BoA's B&C Market Share Tops 19%
Charlotte, NC-Now that Bank of America has closed on its purchase of Merrill Lynch & Co., it finds itself the proud owner of two more subprime servicing platforms: Home Loan Services and Wilshire Credit Corp.
Pittsburgh-based HLS services $47.4 billion in A- to D credits while Wilshire of Beaverton, Ore., has a portfolio of about $25 billion. Wilshire's exact size could not be determined.
Merrill - purchased by BoA in early January - owned both units but for some reason, would not provide a servicing figure for Wilshire.
The $25 billion figure is an estimate, but one mortgage advisor said he thought Wilshire's servicing portfolio - which includes subservicing contracts - could be much larger, maybe as high as $50 billion.
Wilshire, which Merrill bought in 2004, is a subservicing specialist that works on not only subprime, but alt-A and "scratch and dent" loans.
In July of last year BoA bought Countrywide Financial Corp., the nation's largest overall lender/servicer but also the largest subprime servicer.
BoA would not provide a number on CFC's current subprime portfolio. At last check CFC serviced about $92 billion in subprime, but the number is an estimate based on previously disclosed figures.
All totaled, the Charlotte-based bank now has $164 billion in nonprime receivables and subservicing contracts, giving it - by far - the most exposure of any depository in the nation. It's A- to D market share is 19.41%, according to figures compiled by Mortgage Servicing News and the Quarterly Data Report.

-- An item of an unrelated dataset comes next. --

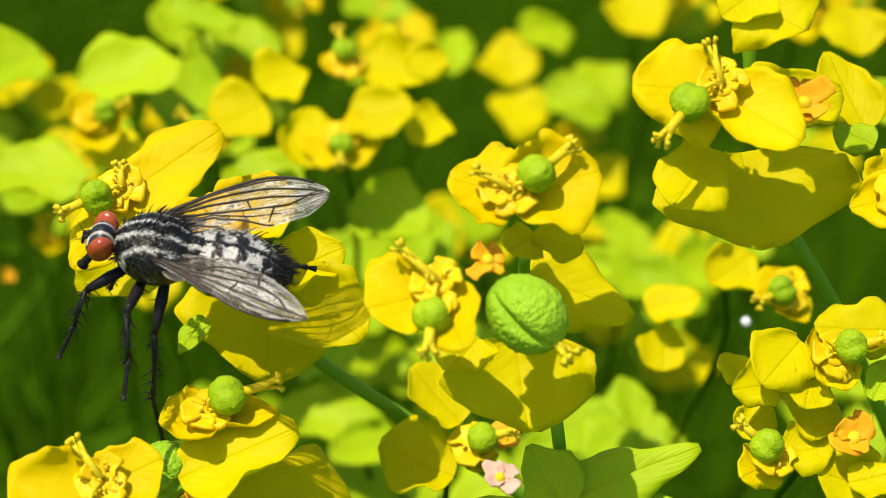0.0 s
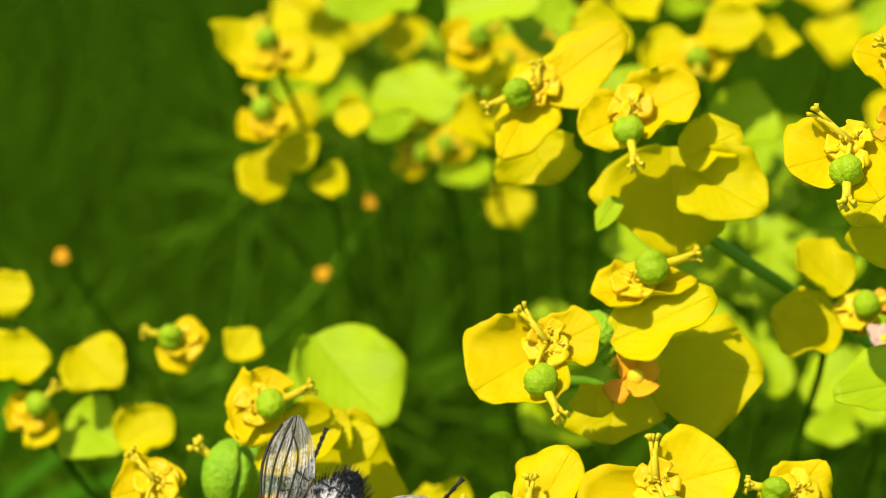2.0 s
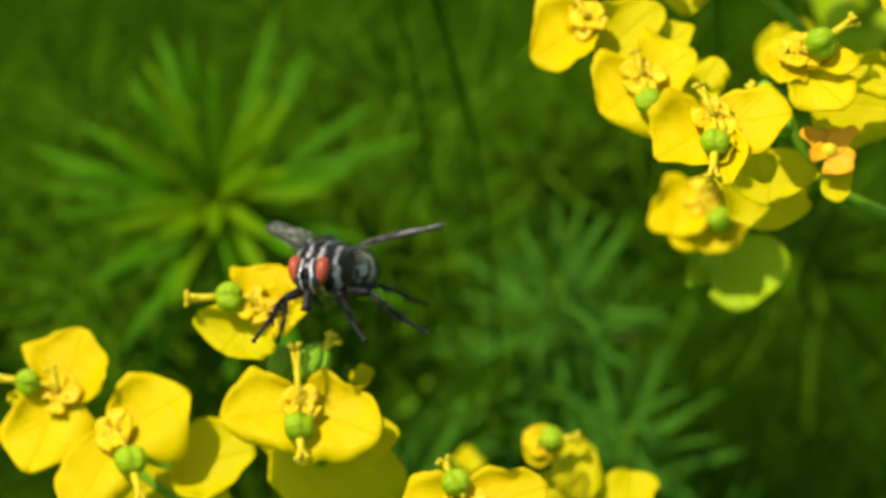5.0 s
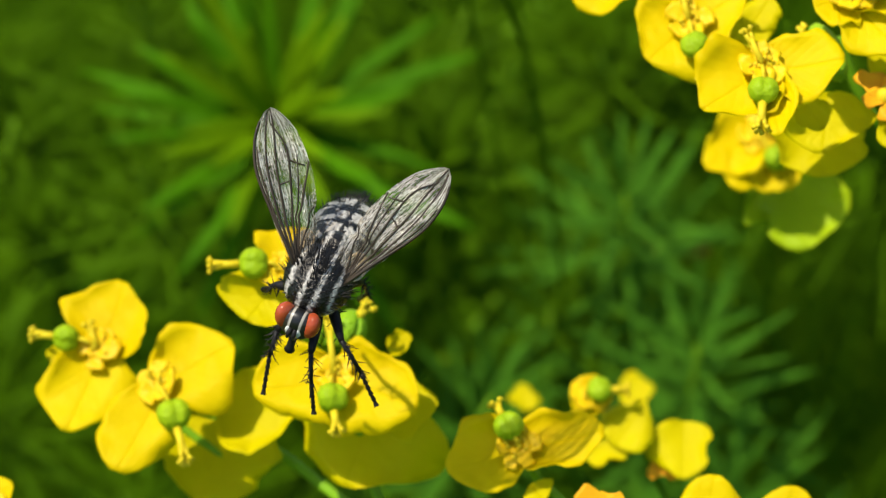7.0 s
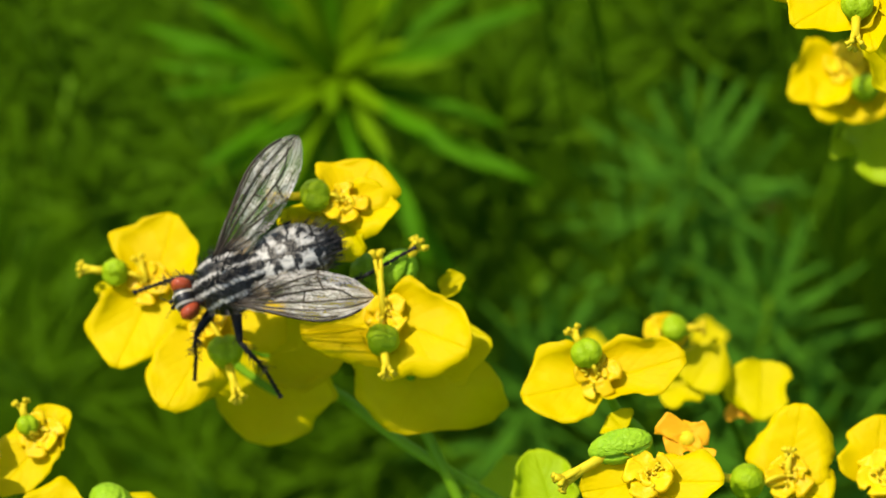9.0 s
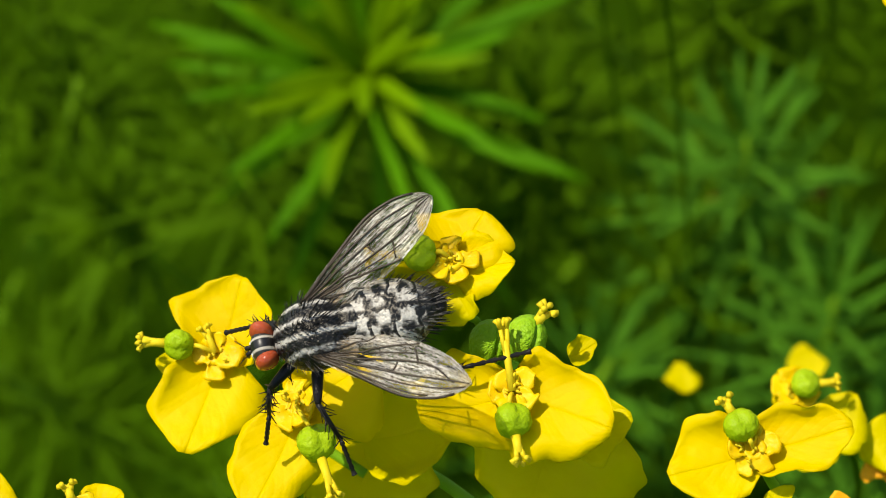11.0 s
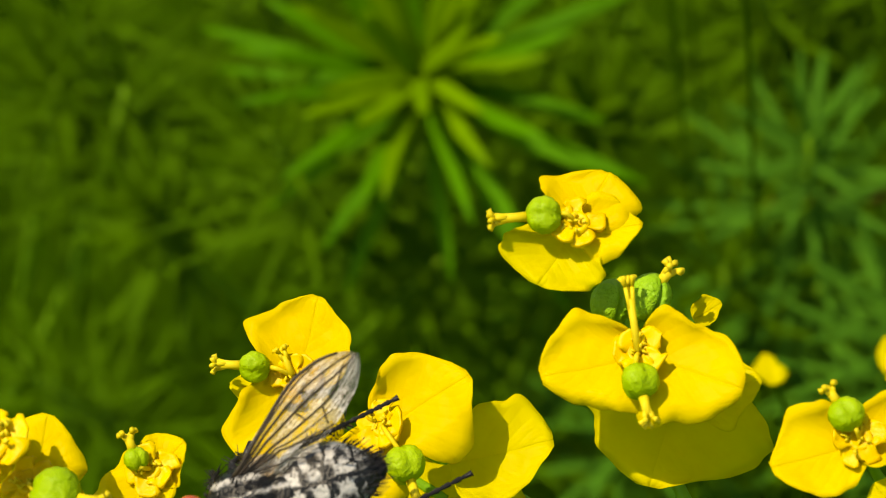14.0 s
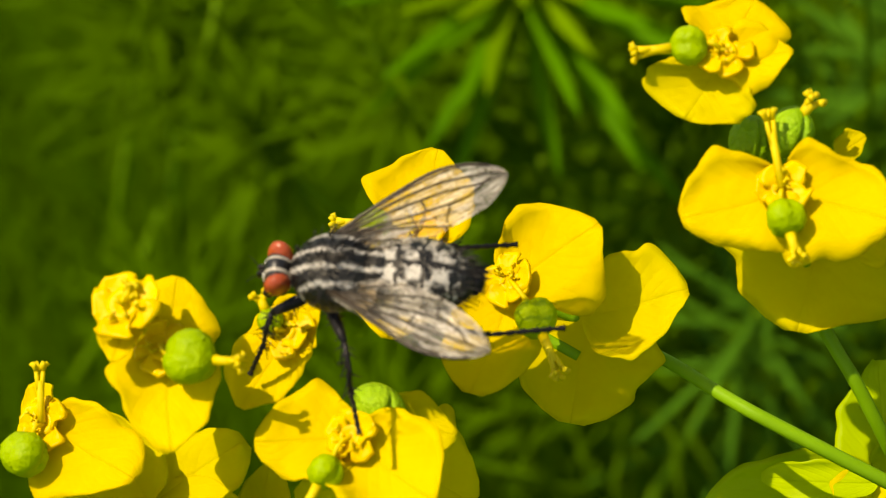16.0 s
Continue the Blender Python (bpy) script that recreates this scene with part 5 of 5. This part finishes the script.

BoA's CEO Kenneth Lewis has made it clear he's no fan of the subprime industry. The bank would love to exit the business entirely but there is not much of a market for subprime servicers these days. "Both companies are marketable," said one M&A executive, "but the question is how little would BoA be willing to accept?"
A BoA spokesman declined to talk about its subprime business for this article. A year ago Merrill tried to sell HLS but found none of the bids acceptable.